THE TASK
State the number of lines with the string "soft" in them, and nothing else.

GIVEN MATERIAL
++++++++++

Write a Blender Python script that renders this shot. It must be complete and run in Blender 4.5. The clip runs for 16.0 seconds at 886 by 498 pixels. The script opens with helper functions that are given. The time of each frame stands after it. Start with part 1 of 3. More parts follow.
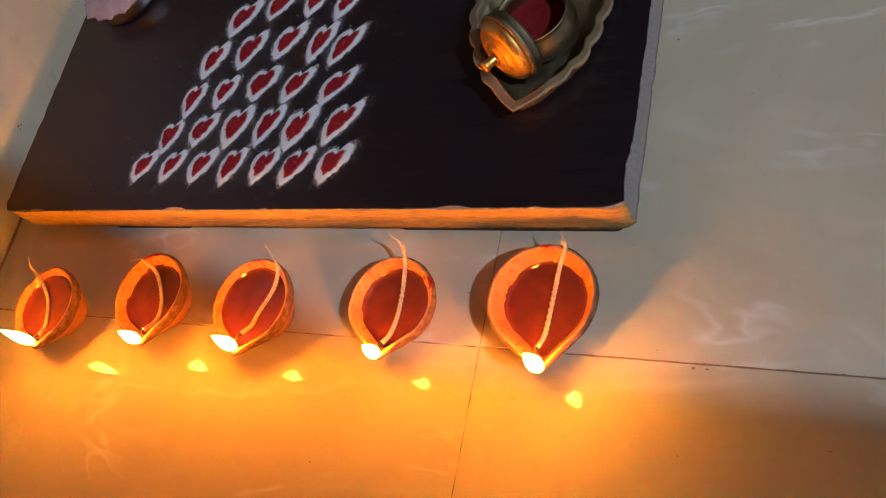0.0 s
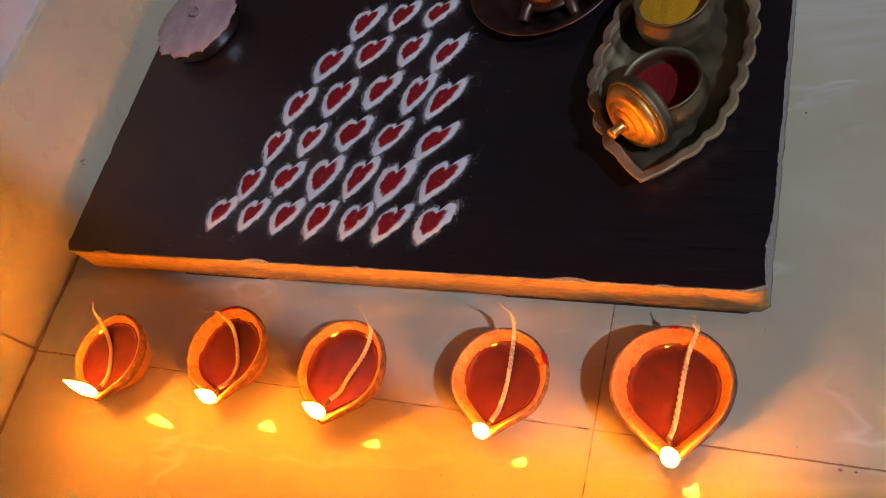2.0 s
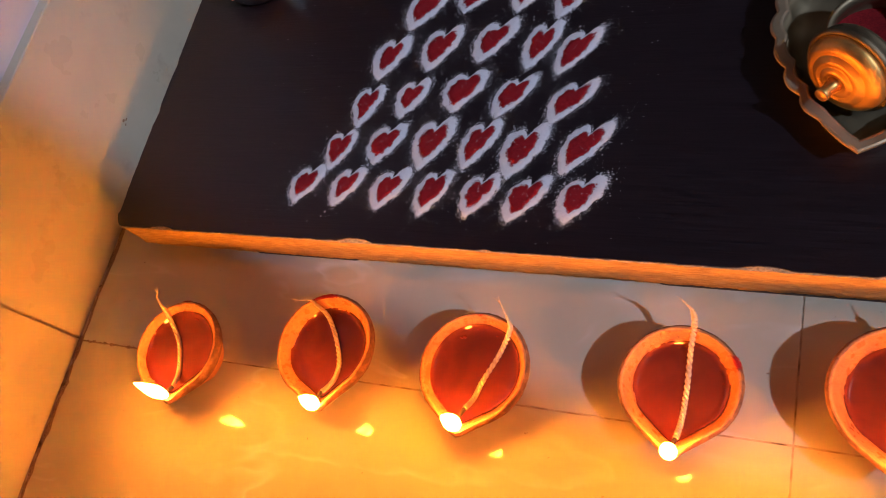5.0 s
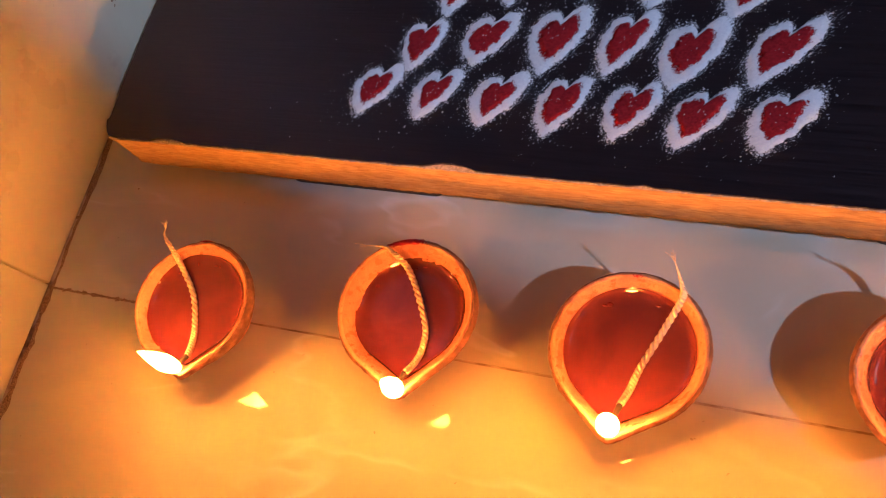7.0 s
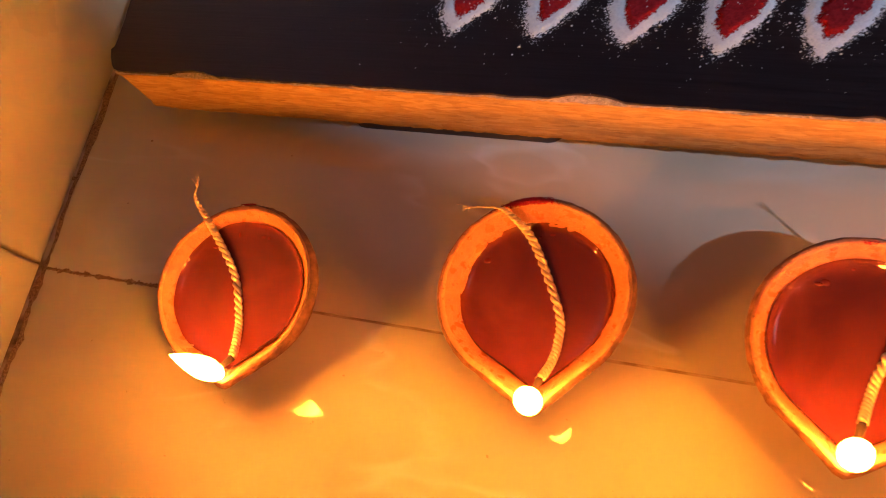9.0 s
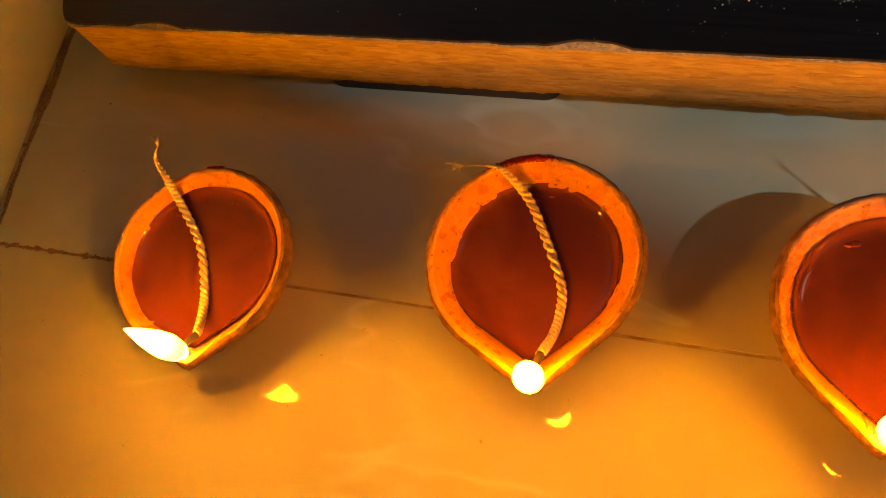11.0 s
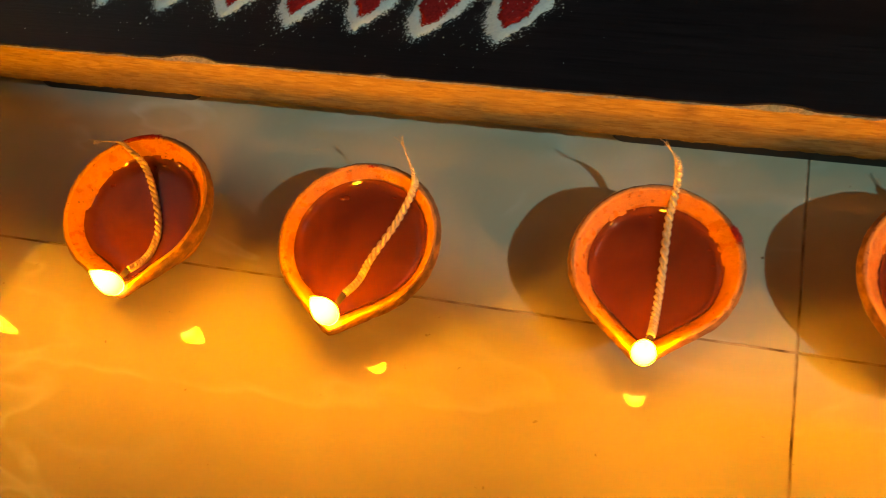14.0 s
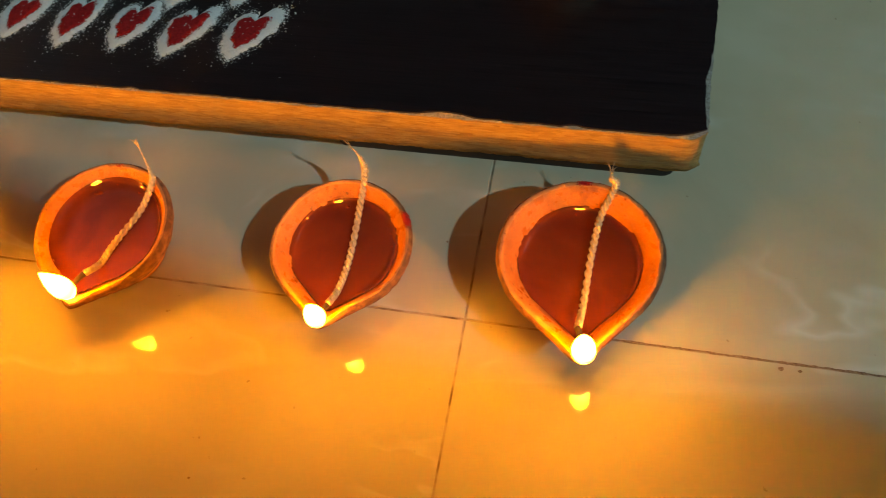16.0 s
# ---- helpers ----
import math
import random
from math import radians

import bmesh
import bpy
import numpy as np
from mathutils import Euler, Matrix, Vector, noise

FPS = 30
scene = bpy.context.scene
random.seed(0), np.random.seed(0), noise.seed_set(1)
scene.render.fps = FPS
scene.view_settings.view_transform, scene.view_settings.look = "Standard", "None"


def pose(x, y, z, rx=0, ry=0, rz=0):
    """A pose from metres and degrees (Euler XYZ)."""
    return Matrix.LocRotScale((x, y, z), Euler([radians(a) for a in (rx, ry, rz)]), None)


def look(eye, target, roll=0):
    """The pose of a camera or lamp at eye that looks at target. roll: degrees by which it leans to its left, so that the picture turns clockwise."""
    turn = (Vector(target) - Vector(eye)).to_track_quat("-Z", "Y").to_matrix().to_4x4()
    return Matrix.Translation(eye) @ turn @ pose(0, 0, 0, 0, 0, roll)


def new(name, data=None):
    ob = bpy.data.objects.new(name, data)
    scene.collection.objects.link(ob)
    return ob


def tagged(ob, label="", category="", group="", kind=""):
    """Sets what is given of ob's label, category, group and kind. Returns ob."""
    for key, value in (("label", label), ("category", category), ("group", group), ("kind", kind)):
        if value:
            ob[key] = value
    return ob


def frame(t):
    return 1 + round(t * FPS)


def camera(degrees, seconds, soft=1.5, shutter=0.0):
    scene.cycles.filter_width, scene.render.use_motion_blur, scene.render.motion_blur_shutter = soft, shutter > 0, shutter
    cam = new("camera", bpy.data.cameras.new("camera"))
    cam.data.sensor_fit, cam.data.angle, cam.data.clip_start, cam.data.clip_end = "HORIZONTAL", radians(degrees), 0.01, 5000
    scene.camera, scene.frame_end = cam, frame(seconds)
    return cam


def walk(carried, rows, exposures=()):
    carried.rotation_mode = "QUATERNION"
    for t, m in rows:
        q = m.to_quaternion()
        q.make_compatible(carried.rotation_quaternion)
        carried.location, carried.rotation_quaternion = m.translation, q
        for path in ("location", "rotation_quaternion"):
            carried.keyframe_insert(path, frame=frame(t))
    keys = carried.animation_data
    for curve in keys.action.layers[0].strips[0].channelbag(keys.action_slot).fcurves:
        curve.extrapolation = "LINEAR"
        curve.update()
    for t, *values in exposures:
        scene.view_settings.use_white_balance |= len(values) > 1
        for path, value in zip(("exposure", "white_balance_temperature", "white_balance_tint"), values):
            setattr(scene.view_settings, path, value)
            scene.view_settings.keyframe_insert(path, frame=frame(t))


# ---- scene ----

++++++++++

RESULT
2